Primary AD Domain Controller – What to Consider When Rebuilding

domain-controller

I just did some search such as this one and this to avoid asking a question which already has answer.

However, I'm not sure whether the information fully match my question or not.

The situation is, I'm currently maintaining a test environment under a business domain. There are two windows 2016 AD domain controllers acting as primary DC and second DC respectively, and are apparently linked together to provide domain services.

These two domain controllers only have basic roles running: domain services and dns, and all the nodes/clients in this domain are managed by them.

Now, the primary DC encountered unexplainable issues and I have no choice but to delete the whole machine and rebuild a new primary DC to replace it.
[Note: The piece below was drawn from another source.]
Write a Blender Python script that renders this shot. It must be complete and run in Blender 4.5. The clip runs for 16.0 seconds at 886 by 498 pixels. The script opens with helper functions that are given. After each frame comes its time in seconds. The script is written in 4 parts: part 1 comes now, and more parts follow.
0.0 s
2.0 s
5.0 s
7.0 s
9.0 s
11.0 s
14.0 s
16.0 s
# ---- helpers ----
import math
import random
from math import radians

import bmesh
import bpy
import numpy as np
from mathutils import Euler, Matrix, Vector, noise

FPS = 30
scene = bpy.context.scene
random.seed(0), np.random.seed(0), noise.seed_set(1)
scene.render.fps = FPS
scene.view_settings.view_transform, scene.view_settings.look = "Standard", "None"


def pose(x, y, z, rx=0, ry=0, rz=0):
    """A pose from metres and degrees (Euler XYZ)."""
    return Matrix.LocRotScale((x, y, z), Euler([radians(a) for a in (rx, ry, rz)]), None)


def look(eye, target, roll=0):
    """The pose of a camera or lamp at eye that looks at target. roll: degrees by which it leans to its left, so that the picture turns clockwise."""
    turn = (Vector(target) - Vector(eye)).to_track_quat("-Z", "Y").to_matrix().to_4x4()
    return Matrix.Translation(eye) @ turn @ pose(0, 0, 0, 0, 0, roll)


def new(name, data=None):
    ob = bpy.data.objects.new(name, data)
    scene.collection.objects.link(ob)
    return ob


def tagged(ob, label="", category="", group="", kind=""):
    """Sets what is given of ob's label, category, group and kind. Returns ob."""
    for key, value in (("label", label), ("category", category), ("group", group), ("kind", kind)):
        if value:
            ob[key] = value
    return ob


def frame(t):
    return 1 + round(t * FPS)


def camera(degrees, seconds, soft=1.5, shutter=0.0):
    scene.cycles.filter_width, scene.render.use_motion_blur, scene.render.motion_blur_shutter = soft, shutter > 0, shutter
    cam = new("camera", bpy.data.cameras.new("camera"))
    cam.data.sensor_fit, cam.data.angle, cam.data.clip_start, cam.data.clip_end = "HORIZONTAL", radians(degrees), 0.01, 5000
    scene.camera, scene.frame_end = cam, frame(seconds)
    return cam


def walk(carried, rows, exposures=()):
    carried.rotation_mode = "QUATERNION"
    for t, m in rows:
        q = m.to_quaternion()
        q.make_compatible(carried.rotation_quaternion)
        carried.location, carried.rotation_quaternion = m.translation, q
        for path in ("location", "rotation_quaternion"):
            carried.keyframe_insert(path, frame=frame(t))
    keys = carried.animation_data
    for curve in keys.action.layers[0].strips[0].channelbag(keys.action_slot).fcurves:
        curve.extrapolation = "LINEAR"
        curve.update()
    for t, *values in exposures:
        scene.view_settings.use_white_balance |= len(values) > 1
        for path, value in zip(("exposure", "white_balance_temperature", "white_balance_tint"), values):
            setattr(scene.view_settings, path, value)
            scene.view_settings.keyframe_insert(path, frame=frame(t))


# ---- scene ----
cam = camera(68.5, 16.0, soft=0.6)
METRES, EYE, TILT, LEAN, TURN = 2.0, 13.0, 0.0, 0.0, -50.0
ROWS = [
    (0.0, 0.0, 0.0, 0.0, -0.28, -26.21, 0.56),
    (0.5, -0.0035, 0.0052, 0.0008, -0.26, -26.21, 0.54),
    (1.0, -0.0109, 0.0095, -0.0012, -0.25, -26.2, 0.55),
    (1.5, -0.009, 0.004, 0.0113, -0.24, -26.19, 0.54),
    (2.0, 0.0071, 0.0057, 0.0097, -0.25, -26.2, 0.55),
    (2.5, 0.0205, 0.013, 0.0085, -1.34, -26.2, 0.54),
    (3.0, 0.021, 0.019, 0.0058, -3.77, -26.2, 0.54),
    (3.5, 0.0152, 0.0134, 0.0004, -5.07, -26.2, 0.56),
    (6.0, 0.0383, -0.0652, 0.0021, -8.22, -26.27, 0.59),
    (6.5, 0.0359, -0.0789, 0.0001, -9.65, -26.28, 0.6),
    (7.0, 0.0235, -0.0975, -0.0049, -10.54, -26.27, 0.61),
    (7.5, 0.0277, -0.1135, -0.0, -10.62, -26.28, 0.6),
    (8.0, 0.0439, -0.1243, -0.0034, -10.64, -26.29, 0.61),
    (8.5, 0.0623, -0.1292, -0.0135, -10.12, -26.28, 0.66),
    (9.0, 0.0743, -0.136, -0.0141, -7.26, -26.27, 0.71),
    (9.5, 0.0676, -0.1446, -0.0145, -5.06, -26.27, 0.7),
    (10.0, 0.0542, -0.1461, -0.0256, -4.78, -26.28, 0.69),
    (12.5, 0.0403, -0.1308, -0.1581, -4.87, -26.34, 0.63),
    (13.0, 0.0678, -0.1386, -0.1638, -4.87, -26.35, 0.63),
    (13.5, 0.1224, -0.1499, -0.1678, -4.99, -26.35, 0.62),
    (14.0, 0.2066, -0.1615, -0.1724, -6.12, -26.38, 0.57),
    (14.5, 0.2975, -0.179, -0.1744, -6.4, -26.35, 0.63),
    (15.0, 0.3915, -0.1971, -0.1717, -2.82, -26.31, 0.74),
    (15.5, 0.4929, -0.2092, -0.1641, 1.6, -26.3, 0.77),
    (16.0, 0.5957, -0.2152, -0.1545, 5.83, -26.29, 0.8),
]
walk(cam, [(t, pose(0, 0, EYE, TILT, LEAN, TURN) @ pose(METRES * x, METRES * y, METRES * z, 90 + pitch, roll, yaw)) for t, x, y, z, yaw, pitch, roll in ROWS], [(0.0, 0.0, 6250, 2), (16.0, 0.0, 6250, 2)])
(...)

I have no experience on "rebuilding" the "primary" domain controller, does anyone know what to be aware of when doing such thing? Or maybe I can just delete the primary DC and recreate it without making any changes on second domain controller?

thanks in advance.

Best Answer

Notice that while you designate one of your controllers as "primary", there is no such concept in the Active Directory technology. The NT4 "PDC" functionality was essentially split a "primariness" into several Flexible Single Master Operation (FSMO) roles, which can be assigned to different DCs, and then there will be no signle controller which can be designated "primary" at all. That was done 22 years ago, and yet many people still use ancient and irrelevant NT4 terminology!
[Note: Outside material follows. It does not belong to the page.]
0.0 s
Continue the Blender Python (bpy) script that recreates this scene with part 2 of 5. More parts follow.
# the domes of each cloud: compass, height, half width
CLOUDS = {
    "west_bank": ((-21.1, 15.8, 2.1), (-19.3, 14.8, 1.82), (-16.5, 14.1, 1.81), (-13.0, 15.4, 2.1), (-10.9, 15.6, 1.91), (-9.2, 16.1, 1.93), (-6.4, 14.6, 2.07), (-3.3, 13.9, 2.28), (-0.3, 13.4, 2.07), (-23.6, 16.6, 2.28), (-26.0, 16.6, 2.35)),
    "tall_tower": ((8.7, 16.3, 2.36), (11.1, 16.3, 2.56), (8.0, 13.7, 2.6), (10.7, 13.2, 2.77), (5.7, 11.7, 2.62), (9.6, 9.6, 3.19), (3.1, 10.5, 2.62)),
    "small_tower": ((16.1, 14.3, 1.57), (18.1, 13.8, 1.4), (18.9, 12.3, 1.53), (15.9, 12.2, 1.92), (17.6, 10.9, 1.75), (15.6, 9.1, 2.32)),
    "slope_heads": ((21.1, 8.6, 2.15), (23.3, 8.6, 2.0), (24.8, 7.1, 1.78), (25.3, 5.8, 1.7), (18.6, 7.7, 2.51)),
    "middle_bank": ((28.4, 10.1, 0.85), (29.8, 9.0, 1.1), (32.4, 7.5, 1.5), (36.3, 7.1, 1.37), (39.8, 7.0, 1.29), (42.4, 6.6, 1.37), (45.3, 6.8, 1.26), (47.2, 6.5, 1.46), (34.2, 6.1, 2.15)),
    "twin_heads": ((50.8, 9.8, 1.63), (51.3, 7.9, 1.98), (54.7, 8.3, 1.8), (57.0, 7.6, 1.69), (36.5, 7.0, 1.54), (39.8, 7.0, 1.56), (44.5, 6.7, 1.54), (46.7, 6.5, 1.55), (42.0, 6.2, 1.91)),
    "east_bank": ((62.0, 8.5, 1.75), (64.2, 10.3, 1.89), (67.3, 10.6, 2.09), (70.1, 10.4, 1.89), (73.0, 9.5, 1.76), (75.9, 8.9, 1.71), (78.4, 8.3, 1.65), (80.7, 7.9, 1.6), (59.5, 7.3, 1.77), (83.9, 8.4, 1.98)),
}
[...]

So, the general DC "rebuilding" strategy applies. After each step you should check your replication is consistently working, and group policies on the SYSVOL share are available. You begin by fixing replication issues (if any), then move all assigned FSMO roles away from the controller you are about to demote, and then you demote it, updating DNS. After reinstalling and promoting a new DC you may reassing some FSMO roles to it or leave them where they are — it doesn't matter much.